The Ninth Circuit jury instructions, however, do have separate and distinct instructions for the defenses of implied license [No. 17.24 COPYRIGHT—AFFIRMATIVE DEFENSE – IMPLIED LICENSE] and the first sale doctrine [No. 17.25 COPYRIGHT—AFFIRMATIVE DEFENSE—FIRST SALE], which should make it clear that those are affirmative defenses that the defendant has the burden of proving.
Other take-aways from this case concern the importance of the pretrial conference and pretrial order.
As explained in DeliverMed Holdings, LLC v. Schaltenbrand (7th Cir. 2013) 734 F.3d 616, 628, the parties rely on the pretrial conference to inform them precisely what is in controversy, the pretrial order is treated as superseding the pleadings and establishes the issues to be considered at trial. In order to preserve the pretrial order’s usefulness in focusing the parties’ efforts, a claim or theory not raised in the pretrial order should not be considered by the fact-finder (i.e., the judge in a bench trial or the jury in a jury trial).
The U.S. Supreme Court also has emphasized the importance of the pretrial order. As stated in Rockwell Intern. Corp. v. U.S. (2007) 549 U.S. 457, 474, “[C]laims, issues, defenses, or theories of damages not included in the pretrial order are waived even if they appeared in the complaint and, conversely, the inclusion of a claim in the pretrial order is deemed to amend any previous pleadings which did not include that claim.” Thus, even an entirely new claim or defense in a pretrial order will be deemed to amend the previous pleadings to state the new claim or defense.
Here, The Final Call did not assert any affirmative defenses in response to the original Complaint or the First Amended Complaint. And when plaintiff Ali filed a Second Amended Complaint, The Final Call did not file an answer asserting the defenses of implied license and laches until many months later. By then, The Final Call’s answer was untimely, fact discovery had long-since closed, and Ali had filed a summary judgment motion that was fully briefed for decision by the court. That prompted Ali to file a motion to strike The Final Call’s newly asserted affirmative defenses as untimely and prejudicial.
The district court never ruled on Ali’s motion to strike, however, because The Final Call withdrew the affirmative defenses (implied license and laches) at the pretrial conference. The Final Call argued that it was Ali’s burden to prove the copies were unauthorized. And it did not seem to matter, because at the Pretrial Conference, the district court judge said, “[I]f it turns out that lack of authorization is the plaintiff’s burden, then…the defendant can certainly — regardless of whether the defendant has waived irrevocably the ability to assert affirmative defenses, he can certainly make that argument against one of the elements of your claim.”
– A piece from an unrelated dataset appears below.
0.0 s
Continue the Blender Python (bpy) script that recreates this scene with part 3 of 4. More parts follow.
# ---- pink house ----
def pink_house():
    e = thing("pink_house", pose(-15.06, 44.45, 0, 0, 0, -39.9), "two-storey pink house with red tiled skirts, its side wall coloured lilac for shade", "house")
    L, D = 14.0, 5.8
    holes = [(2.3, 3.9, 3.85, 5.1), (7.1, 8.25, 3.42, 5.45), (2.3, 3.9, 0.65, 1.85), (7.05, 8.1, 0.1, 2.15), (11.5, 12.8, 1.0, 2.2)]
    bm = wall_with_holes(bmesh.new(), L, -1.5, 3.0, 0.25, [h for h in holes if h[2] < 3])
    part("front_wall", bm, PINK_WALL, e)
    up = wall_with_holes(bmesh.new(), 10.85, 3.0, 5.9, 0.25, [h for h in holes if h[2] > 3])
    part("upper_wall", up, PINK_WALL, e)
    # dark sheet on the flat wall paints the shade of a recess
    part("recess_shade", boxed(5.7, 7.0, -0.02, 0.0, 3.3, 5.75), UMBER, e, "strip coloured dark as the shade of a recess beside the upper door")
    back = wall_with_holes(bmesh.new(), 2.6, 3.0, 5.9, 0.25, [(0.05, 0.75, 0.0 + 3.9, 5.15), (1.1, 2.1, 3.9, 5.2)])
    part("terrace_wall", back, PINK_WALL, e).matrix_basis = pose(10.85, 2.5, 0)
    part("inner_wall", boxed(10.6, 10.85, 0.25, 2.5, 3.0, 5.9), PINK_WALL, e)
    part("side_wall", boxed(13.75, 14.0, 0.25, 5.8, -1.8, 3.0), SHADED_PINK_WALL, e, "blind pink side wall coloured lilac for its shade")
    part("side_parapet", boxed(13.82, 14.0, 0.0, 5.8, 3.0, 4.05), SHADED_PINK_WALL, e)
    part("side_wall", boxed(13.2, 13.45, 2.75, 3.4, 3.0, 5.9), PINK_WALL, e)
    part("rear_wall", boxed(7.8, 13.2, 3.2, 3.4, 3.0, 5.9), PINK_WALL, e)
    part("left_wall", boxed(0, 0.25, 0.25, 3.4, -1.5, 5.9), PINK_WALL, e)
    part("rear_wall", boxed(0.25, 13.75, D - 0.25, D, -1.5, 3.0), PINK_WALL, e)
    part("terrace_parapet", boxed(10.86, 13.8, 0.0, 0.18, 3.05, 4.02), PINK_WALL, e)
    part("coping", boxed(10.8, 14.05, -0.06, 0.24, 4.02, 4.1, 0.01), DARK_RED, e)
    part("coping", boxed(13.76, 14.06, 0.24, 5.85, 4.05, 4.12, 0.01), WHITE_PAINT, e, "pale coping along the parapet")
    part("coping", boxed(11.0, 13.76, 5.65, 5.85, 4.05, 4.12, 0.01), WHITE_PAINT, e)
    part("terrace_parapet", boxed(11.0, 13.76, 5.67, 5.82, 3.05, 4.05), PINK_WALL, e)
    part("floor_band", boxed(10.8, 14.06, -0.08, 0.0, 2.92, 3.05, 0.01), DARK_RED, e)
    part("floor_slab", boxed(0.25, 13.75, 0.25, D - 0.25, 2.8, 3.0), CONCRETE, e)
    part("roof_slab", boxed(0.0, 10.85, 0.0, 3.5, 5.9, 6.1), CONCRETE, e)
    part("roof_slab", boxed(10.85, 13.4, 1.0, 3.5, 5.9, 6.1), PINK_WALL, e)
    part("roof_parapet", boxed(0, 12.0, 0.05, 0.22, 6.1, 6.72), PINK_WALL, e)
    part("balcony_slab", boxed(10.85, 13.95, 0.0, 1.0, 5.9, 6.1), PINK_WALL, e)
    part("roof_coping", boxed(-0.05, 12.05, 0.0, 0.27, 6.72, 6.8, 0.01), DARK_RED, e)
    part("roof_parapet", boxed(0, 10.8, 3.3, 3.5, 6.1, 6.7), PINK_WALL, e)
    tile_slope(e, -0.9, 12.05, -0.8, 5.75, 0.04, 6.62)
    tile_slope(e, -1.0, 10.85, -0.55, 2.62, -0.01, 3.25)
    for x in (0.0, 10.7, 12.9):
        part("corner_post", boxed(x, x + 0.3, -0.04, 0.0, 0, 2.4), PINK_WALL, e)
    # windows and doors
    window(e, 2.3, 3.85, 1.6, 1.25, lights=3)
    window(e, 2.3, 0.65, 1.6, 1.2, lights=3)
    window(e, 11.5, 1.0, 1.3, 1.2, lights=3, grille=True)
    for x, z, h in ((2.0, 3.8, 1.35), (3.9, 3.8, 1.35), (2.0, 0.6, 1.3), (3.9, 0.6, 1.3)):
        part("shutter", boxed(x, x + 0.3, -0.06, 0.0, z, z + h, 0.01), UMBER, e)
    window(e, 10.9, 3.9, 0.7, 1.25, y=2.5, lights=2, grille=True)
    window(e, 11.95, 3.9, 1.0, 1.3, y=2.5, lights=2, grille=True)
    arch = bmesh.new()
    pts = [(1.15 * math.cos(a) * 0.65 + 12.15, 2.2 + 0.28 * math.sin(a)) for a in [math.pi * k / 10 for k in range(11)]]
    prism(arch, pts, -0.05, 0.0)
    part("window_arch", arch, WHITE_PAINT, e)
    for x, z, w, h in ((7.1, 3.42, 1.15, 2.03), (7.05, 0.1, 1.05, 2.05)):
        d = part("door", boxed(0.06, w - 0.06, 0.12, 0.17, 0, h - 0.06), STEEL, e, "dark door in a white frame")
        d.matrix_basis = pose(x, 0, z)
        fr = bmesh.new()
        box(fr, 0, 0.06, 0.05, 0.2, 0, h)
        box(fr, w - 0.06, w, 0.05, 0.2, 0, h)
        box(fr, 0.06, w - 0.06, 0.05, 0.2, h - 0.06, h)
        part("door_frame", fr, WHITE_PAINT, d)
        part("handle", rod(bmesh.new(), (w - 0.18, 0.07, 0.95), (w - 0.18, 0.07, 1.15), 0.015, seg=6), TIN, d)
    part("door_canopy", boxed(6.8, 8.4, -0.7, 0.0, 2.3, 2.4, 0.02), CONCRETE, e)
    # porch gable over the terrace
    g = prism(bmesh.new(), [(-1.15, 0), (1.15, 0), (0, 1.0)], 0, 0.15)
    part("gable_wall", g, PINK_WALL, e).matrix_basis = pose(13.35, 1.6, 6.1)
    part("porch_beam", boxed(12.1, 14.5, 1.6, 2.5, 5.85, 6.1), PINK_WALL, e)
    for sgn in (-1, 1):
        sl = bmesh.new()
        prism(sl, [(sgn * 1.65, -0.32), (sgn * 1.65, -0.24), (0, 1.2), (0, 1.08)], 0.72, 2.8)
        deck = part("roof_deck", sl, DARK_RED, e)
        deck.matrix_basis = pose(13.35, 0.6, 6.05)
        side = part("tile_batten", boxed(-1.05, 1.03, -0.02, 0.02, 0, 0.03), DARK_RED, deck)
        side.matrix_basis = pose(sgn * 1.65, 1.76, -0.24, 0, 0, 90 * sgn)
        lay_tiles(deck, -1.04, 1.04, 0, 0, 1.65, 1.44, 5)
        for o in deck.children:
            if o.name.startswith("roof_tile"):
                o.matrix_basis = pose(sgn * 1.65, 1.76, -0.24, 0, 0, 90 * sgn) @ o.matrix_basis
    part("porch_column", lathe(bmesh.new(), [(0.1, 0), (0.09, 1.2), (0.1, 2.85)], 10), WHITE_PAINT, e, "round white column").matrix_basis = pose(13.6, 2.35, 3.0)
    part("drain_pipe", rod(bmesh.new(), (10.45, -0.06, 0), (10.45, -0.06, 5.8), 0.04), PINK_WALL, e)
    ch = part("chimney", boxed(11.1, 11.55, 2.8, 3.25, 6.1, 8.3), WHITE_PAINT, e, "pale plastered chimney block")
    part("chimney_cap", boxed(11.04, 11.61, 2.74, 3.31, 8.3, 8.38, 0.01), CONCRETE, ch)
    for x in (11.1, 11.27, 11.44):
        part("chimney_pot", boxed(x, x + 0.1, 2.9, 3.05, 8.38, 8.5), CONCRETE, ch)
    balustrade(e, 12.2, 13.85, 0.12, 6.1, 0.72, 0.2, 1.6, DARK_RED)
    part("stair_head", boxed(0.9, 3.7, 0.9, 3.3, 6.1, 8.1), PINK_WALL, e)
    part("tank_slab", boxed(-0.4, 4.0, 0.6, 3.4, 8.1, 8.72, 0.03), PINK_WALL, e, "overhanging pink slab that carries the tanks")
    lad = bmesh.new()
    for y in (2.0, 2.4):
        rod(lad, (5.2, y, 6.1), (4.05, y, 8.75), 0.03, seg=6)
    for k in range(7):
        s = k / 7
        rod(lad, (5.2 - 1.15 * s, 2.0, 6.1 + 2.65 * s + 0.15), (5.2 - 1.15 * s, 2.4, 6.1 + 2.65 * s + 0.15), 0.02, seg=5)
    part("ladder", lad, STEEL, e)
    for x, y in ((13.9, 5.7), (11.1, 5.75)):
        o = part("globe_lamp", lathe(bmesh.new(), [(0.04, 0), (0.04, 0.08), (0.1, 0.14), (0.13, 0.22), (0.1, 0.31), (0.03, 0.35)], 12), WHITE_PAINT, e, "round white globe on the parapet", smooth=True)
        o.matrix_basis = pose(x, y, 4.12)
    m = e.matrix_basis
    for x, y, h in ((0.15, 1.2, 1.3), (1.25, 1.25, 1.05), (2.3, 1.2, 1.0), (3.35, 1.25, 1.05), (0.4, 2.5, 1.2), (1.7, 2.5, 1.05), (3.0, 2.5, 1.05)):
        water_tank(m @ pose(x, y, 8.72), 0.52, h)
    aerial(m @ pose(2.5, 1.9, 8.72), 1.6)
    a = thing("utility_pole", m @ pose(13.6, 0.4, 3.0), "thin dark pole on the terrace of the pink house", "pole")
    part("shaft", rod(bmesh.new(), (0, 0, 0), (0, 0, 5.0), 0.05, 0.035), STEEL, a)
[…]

When the Seventh Circuit ultimately determined that the defendant has the burden of proving defenses such as implied license and the first sale doctrine, The Final Call’s withdrawal of its affirmative defenses at the pretrial conference turned out to be the “nail in the coffin.”
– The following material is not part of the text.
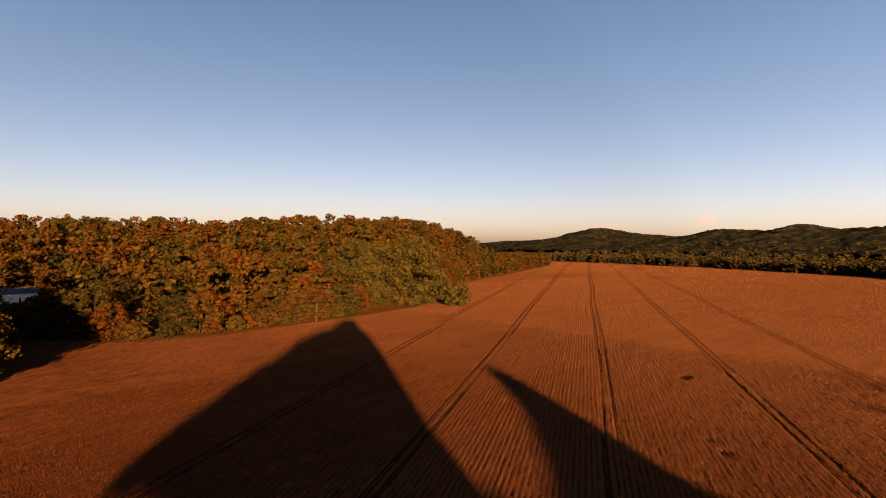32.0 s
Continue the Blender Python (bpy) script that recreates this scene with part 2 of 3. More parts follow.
# ---- mesh helpers ----
def from_arrays(name, verts, faces, mat):
    """A mesh from arrays: verts (n, 3), faces (m, k)."""
    verts, faces = np.asarray(verts, np.float32), np.asarray(faces, np.int32)
    me = bpy.data.meshes.new(name)
    k = faces.shape[1]
    me.vertices.add(len(verts))
    me.loops.add(faces.size)
    me.polygons.add(len(faces))
    me.vertices.foreach_set("co", verts.ravel())
    me.loops.foreach_set("vertex_index", faces.ravel())
    me.polygons.foreach_set("loop_start", np.arange(0, faces.size, k, dtype=np.int32))
    me.update(calc_edges=True)
    me.materials.append(mat)
    return me


def part(name, bm, mat, parent, label=""):
    me = bpy.data.meshes.new(name)
    bm.to_mesh(me)
    bm.free()
    me.materials.append(mat)
    ob = new(name, me)
    ob.parent = parent
    return tagged(ob, label)


def mesh_part(name, me, parent, label=""):
    ob = new(name, me)
    ob.parent = parent
    return tagged(ob, label)


def thing(name, label, category, m=Matrix(), group=""):
    ob = new(name)
    ob.matrix_basis = m
    return tagged(ob, label, category, group)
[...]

Nevertheless, the Seventh Circuit’s opinion went on to analyze and explain how The Final Call had not proved the elements of implied license or first sale. That analysis (in the final paragraphs of the opinion) highlights another key take-away:
By not clarifying whether it has the burden of proving a particular defense early in a case, a defendant may miss out on the opportunity to discover facts, and to identify, prepare, and call witnesses at trial that can establish facts supporting each element of its affirmative defenses.
As a final take-away from Ali v. Final Call, those who make or distribute copies of other’s works should be prepared to prove their right to do so by creating and maintaining records that show authorization or other defenses – even if it was many years ago. As the Seventh Circuit noted, “if there is evidence of a license, it is most likely to be in the possession of the purported licensee.”